The sport is gaining in popularity throughout the world. Pole vaulting became an Olympic sport in 1896, but only for men.
It wasn’t part of the women’s Olympic competition until 2000.
“Olympics is like a crazy dream,” Stiger said.
“I want to see if I could compete at that level. Of course I would go for any Olympic opportunity it would be amazing. It’s the Olympics. But I have to get there first.”
For the last four years, women’s pole vaulting has been dominated by Yelena Isinbayeva, of Russia.
The current outdoor world record is 5.06 meters (16 ft. 7 in).
Isinbayeva just set a new indoor record of 5.01 meters (16 ft. 5 in) on Feb. 23.
“Isinbayeva, even though she’s currently the world record holder, is constantly trying to beat her self,” Marroquin said.
“She’s constantly, ‘keep doing my best, keep doing my best.’ That’s why she’s constantly breaking the world record.
“Her warm ups are pretty much our work outs. Like when you see her warm up you’ll see her walking down the runway doing handstands for a while. I have to be able to last through her warm ups and then, see if I can last through her work out.”
Stiger and Marroquin are hoping to break another record. First is the California state record. Karen Guravska, formerly of Cerritos College, has held the California state women’s pole vault record of 12 feet and 4 inches for almost four years.

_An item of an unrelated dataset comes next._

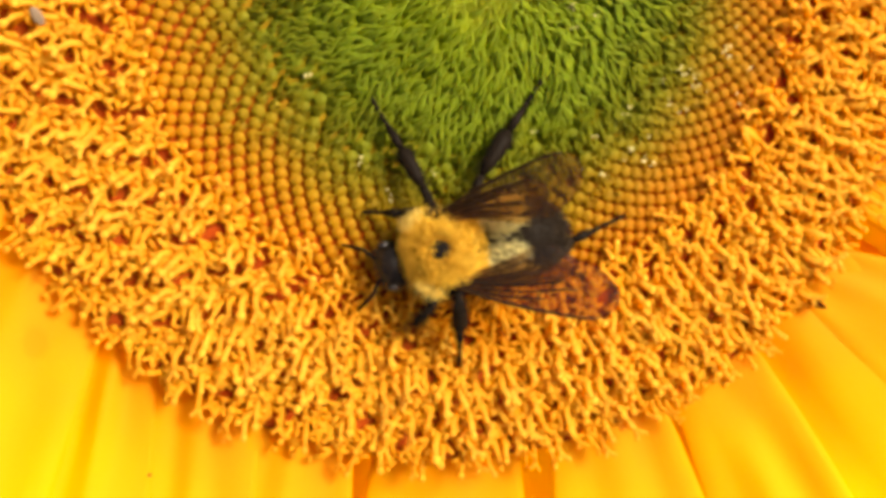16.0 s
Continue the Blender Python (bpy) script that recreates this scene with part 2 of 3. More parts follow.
EYE = plain("compound_eye", (0.02, 0.016, 0.014), 0.18, 3000.0, 0.3, 0.0, 0.7)
WING = wing_material()
VEIN = plain("wing_vein", (0.022, 0.010, 0.004), 0.5, 900.0, 0.3, 0.0, 0.1)
WITHERED = plain("withered_brown", (0.22, 0.10, 0.025), 0.7, 900.0, 0.4, 0.0, 0.2)
DEW = plain("nectar_drop", (0.74, 0.64, 0.28), 0.12, 900.0, 0.05, 0.0, 0.9)


# ---- mesh helpers ----
def mesh_of(name, verts, faces, material, smooth=True):
    me = bpy.data.meshes.new(name)
    me.from_pydata([tuple(v) for v in verts], [], [tuple(f) for f in faces])
    me.materials.append(material)
    if smooth:
        me.polygons.foreach_set("use_smooth", [True] * len(me.polygons))
    me.update()
    return me


def part_mesh(name, me, parent, label="", kind=""):
    ob = new(name, me)
    ob.parent = parent
    return tagged(ob, label=label, kind=kind)


def part(name, geo, material, parent, label="", kind=""):
    """One mesh object under a thing or under a part; geo is (verts, faces)."""
    return part_mesh(name, mesh_of(name, geo[0], geo[1], material), parent, label, kind)


def join(pieces):
    """Many (verts, faces) into one."""
    verts, faces, base = [], [], 0
    for v, f in pieces:
        verts.append(np.asarray(v, float).reshape(-1, 3))
        faces += [tuple(i + base for i in face) for face in f]
        base += len(verts[-1])
    return (np.concatenate(verts), faces)


def grown(pieces):
    """Many (verts, faces) as one connected body: each piece is tied to the first one inside it."""
    verts, faces = join(pieces)
    base = 0
    for v, f in pieces:
        if base:
            faces.append((0, 1, base))
        base += len(v)
    return (verts, faces)


def moved(geo, m):
    v = np.asarray(geo[0], float)
    a = np.array(m)
    return (v @ a[:3, :3].T + a[:3, 3], geo[1])


def mm(geo):
    return (np.asarray(geo[0], float) * MM, geo[1])


def tube(points, radii, sides=6, cap=True):
    """A round tube along points with a radius at each."""
    pts = [Vector(p) for p in points]
    verts, faces = [], []
    side = None
    for n, p in enumerate(pts):
        way = (pts[min(n + 1, len(pts) - 1)] - pts[max(n - 1, 0)]).normalized()
        if side is None:
            side = way.orthogonal().normalized()
        side = (side - way * side.dot(way)).normalized()
        up = way.cross(side)
        for k in range(sides):
            a = 2 * math.pi * k / sides
            verts.append(p + (side * math.cos(a) + up * math.sin(a)) * radii[n])
    for n in range(len(pts) - 1):
        for k in range(sides):
            j = (k + 1) % sides
            faces.append((n * sides + k, n * sides + j, (n + 1) * sides + j, (n + 1) * sides + k))
    if cap:
        faces.append(tuple(range(sides))[::-1])
        faces.append(tuple((len(pts) - 1) * sides + k for k in range(sides)))
    return (np.array([tuple(v) for v in verts]), faces)


def ball(rx, ry, rz, rings=10, sides=16, centre=(0, 0, 0), shape=None):
    """An egg with its poles on x; shape(u, angle) gives a factor on its girth, u from 0 (back) to 1 (front)."""
    verts, faces = [(-rx, 0, 0)], []
    for i in range(1, rings):
        a = math.pi * i / rings
        for k in range(sides):
            b = 2 * math.pi * k / sides
            g = math.sin(a) * (shape(i / rings, b) if shape else 1)
            verts.append((-rx * math.cos(a), ry * g * math.cos(b), rz * g * math.sin(b)))
    verts.append((rx, 0, 0))
    last = len(verts) - 1
    for k in range(sides):
        j = (k + 1) % sides
        faces.append((0, 1 + j, 1 + k))
        faces.append((last, last - sides + k, last - sides + j))
        for i in range(rings - 2):
            a, b = 1 + i * sides, 1 + (i + 1) * sides
            faces.append((a + k, a + j, b + j, b + k))
    return (np.array(verts) + np.array(centre), faces)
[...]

“My own goal is actually breaking the school record,” said Stiger.
“I want to get as close as I can and then when I do, get as far away as possible even higher.”
Both Cerritos women vaulters are in the running to break that mark this year before they transfer. They are breaking personal records along the way.
“When I do it, wow! I cant believe that just happened,” said Stiger. “It’s incredible to get ahead of your own personal best. At least in the falling part, it’s just a woosh of excitement. You really just want to scream, it’s pretty crazy. I’m speechless, like I can’t articulate putting out all of my happiness.”
Armstrong said, “The toughest part of being a coach sometimes is trying to get my point across to the ladies and communicate at a level they can understand. It’s not like other sports. With the pole vault it’s a physical strengthening and also a strong mental strengthening.
“It’s not like running,” Armstrong continued, “Everybody can lace some spikes up. You may be fast or slow. But not everyone has the courage and the heart to pole vault.”